# DATASET CONTENT:
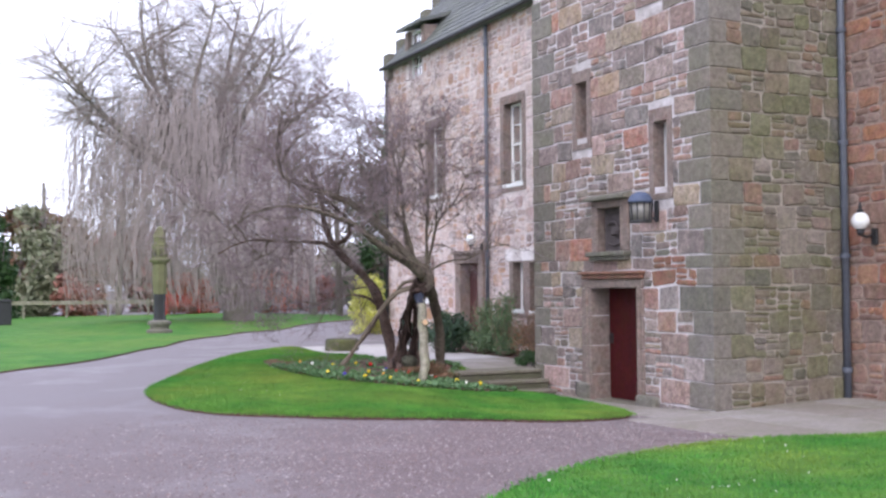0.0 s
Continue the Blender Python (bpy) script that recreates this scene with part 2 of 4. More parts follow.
# mossy stone, with the risers' shade below the treads put into the colour
m_riser = material("mossy_shade_toned_riser", [(0.085, 0.08, 0.055), (0.13, 0.12, 0.085)], scale=5, detail_scale=45, bump=0.5, second=(0.075, 0.085, 0.035), second_scale=2.5, second_amount=0.6)
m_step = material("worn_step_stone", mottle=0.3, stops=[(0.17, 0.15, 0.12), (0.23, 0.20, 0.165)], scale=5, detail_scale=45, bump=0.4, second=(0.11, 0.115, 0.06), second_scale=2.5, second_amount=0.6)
m_bark = material("grey_brown_bark", mottle=0.45, stops=[(0.075, 0.058, 0.048), (0.165, 0.13, 0.105), (0.115, 0.096, 0.072)], scale=7, detail_scale=45, bump=1.0, bump_dist=0.05, bump_scale=22, second=(0.12, 0.12, 0.065), second_scale=3, second_amount=0.5, fine=0.4)
m_barkred = material("red_brown_bark", mottle=0.4, stops=[(0.095, 0.062, 0.052), (0.185, 0.125, 0.105)], scale=7, detail_scale=45, bump=1.0, bump_dist=0.05, bump_scale=20, second=(0.17, 0.12, 0.10), second_scale=4, second_amount=0.5, fine=0.4)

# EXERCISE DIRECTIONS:
Write the material out again exactly as it appears, dropping the pictures.

# CORRECT RESPONSE:
0.0 s
Continue the Blender Python (bpy) script that recreates this scene with part 2 of 4. More parts follow.
# mossy stone, with the risers' shade below the treads put into the colour
m_riser = material("mossy_shade_toned_riser", [(0.085, 0.08, 0.055), (0.13, 0.12, 0.085)], scale=5, detail_scale=45, bump=0.5, second=(0.075, 0.085, 0.035), second_scale=2.5, second_amount=0.6)
m_step = material("worn_step_stone", mottle=0.3, stops=[(0.17, 0.15, 0.12), (0.23, 0.20, 0.165)], scale=5, detail_scale=45, bump=0.4, second=(0.11, 0.115, 0.06), second_scale=2.5, second_amount=0.6)
m_bark = material("grey_brown_bark", mottle=0.45, stops=[(0.075, 0.058, 0.048), (0.165, 0.13, 0.105), (0.115, 0.096, 0.072)], scale=7, detail_scale=45, bump=1.0, bump_dist=0.05, bump_scale=22, second=(0.12, 0.12, 0.065), second_scale=3, second_amount=0.5, fine=0.4)
m_barkred = material("red_brown_bark", mottle=0.4, stops=[(0.095, 0.062, 0.052), (0.185, 0.125, 0.105)], scale=7, detail_scale=45, bump=1.0, bump_dist=0.05, bump_scale=20, second=(0.17, 0.12, 0.10), second_scale=4, second_amount=0.5, fine=0.4)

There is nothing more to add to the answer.